■ ユーロ危機はやはり「財政統合」の口実 ■
ヨーロパ首脳会談で決まりそう事
先ず「アメ」の部分です
1) EU版IMFである欧州安定メカニズム(ESM)を2012年7月までに稼働させる
2) ESMは5000億ユーロの資金力を持つ
3) 既存の安全網である欧州金融安定基金(EFSF)を13年半ばまで存続させる
4) EFSFは4400億ユーロの資金力を持つ
5) 並行してIMFも資金援助を行う
次に「ムチ」の部分は
1) ユーロ加盟国は、将来の財政赤字をゼロにする「均衡予算」の達成・維持を
各国憲法や基本法などで義務づける。
これだけでは「ムチ」にならないので、水面下での折衝では
2) 財政赤字の上限をGDP比で決定する
3) この上限を破った国の予算は、自動的に承認されない
4) 上限を超える為には、加盟国の2/3以上の同意が必要
「ムチ」の部分は、各国政府から「財政決定権」をはく奪する事。
各国政府や議会が基準を超えた財政赤字を増やそうとしても、
EUとしてこれを認めないというもので、
これは国家主権の一部をEUに譲渡するのと同じ意味を持ちます。
もめているのは・・・
1) EUの法改正無しに「財政統合」が実現できるかどうか
2) メルケルは「法改正が必要」として抵抗している
法改正の為には各国議会の議決が必要だと思われます
3) 「EU共通債」の発行は今回は盛り込まれず、将来目標とされる様です
■ ユーロは救われるのか ■
大分スッキリとした案がまとまったので、
ユーロが今日明日にも崩壊する様な危機にはならないでしょう。
しかし、9400憶ユーロとIMFで凌げるのはしばらくの間で、
時間稼ぎの時間についても、
この案に対して市場がどう反応するかに掛っています。
市場が満足せずに、各国国債の金利が高止まりしていれば、
いずれ近い将来、危機は再発します。
特に、ユーロ共通債の様な恒久的な財源を持たなければ、
危機が再発する度に、ESMへの拠出金を廻って、
今回の様な茶番劇が繰り返される事になります。
■ S&Pは格下げを断行して、揺さぶりを掛けるのでは ■
財政統合案としては、まだまだ中途半端な感じなので、
多分S&Pが米国債と同様に、15カ国の格付けを1Pずつ引き下げるでしょう。
ムーディーズとフィッチは格付けは据え置きそうなので、
米国債で発生した状況が、ユーロ圏の国債でも発生しそうです。
これにより、ユーロ圏の国債金利は高止まりし、
さらなる財政統合を行わなければならない事態に
来年の前半に追い込まれてゆくのでしょう。
■ 困っているのはドイツなのか? ■
金を出せとせびられて困っている様に見えるドイツですが、
ユーロが拡大マルクである事を失念してはいけません。
ECBもドイツ財務省の出先機関ですし、
EUのファインロバイ大統領もドイツ人です。
気が付けば、ドイツがEUの財政の中心を握っているのかも知れません。
これは当然と言えば当然で、「金を出す代わりに、口も出すぞ」って事です。
■ 何故EUの財政統合を急ぐのか ■
ここまでドイツやフランスは、ギリシャ危機を放置して、
ユーロ危機を故意に拡大してきました。
その目的が今回、白日の下に明らかにされました。

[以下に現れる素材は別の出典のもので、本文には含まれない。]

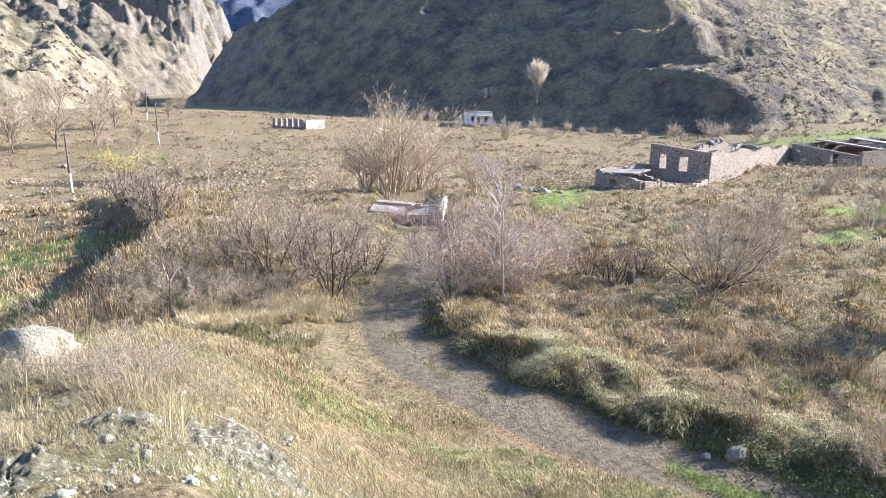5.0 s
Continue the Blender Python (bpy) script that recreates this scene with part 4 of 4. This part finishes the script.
M_BRUSH = island_mat("tan_brush", [(0.2, (0.10, 0.07, 0.045)), (0.5, (0.26, 0.19, 0.115)), (0.85, (0.45, 0.36, 0.23))], 0.85, 0.15)


def scrub(name, seed, count, surface, az, rad, size, mat, label, flat=False, m=12, leaf=0.3):
    """Low dry bushes over a slope: clumps of short crossed sprigs."""
    rng = np.random.RandomState(seed)
    a, r = np.radians(rng.uniform(*az, count)), np.exp(rng.uniform(math.log(rad[0]), math.log(rad[1]), count))
    x, y = r * np.sin(a), r * np.cos(a)
    k = (flat | (surface(x, y) > ground(x, y, False) + 0.5)) & (fbm(x, y, 40, 3) > rng.uniform(-0.5, 0.35, count))
    x, y = x[k], y[k]
    n = len(x)
    s = rng.uniform(0.4, 1.0, n) ** 2 * size
    idx = np.repeat(np.arange(n), m)
    off = rng.normal(0, 0.42, (n * m, 3)) * s[idx][:, None]
    bx, by = x[idx] + off[:, 0], y[idx] + off[:, 1]
    z = surface(bx, by) + np.abs(off[:, 2]) * 0.8
    me = leaf_mesh(name, rng, np.stack([bx, by, z], 1), size * leaf, mat)
    return tagged(new(name, me), label, "scrub", kind="stuff")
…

(別に隠していた訳ではないけど)
ユーロ危機はユーロ圏の財政統合の為に茶番劇です。
最終的には負担を強いられる、
勤勉な国の国民を説得する為の政治ショーでした。
国債危機によってヨーロッパの大銀行は軒並み破綻危機に直面しています。
財政統合を承認しなれば、銀行が破綻して庶民の金は消えるぞという脅しです。
何故そこまで急いで財政統合を進めるかと言えば、
来年に発生しそうな大きな通貨全般の危機を、
現在のユーロでは乗り切れないからです。
ですから来年前半までには、一応の財政統合を達成して、
来るべき世界的な金融恐慌に備えるのでしょう。
■ 危機後に復活する、強いユーロ ■
来年中ごろに世界恐慌が発生したとすると、
各国通貨は等しく信用を失います。
そこでヨーロッパ各国は、寄らば大樹の陰とばかりに、
ユーロを導入するでしょう。
こすいて、ユーロは金融危機後には、より強いユーロとなているでしょう。
ヨーロッパとアフリカの基軸通貨はユーロになるかも知れません。
そして、金融危機で結局大方の金融機関が破綻すれば、
借金もチャラになり、やけに身綺麗になったヨーロッパが復活しそうです。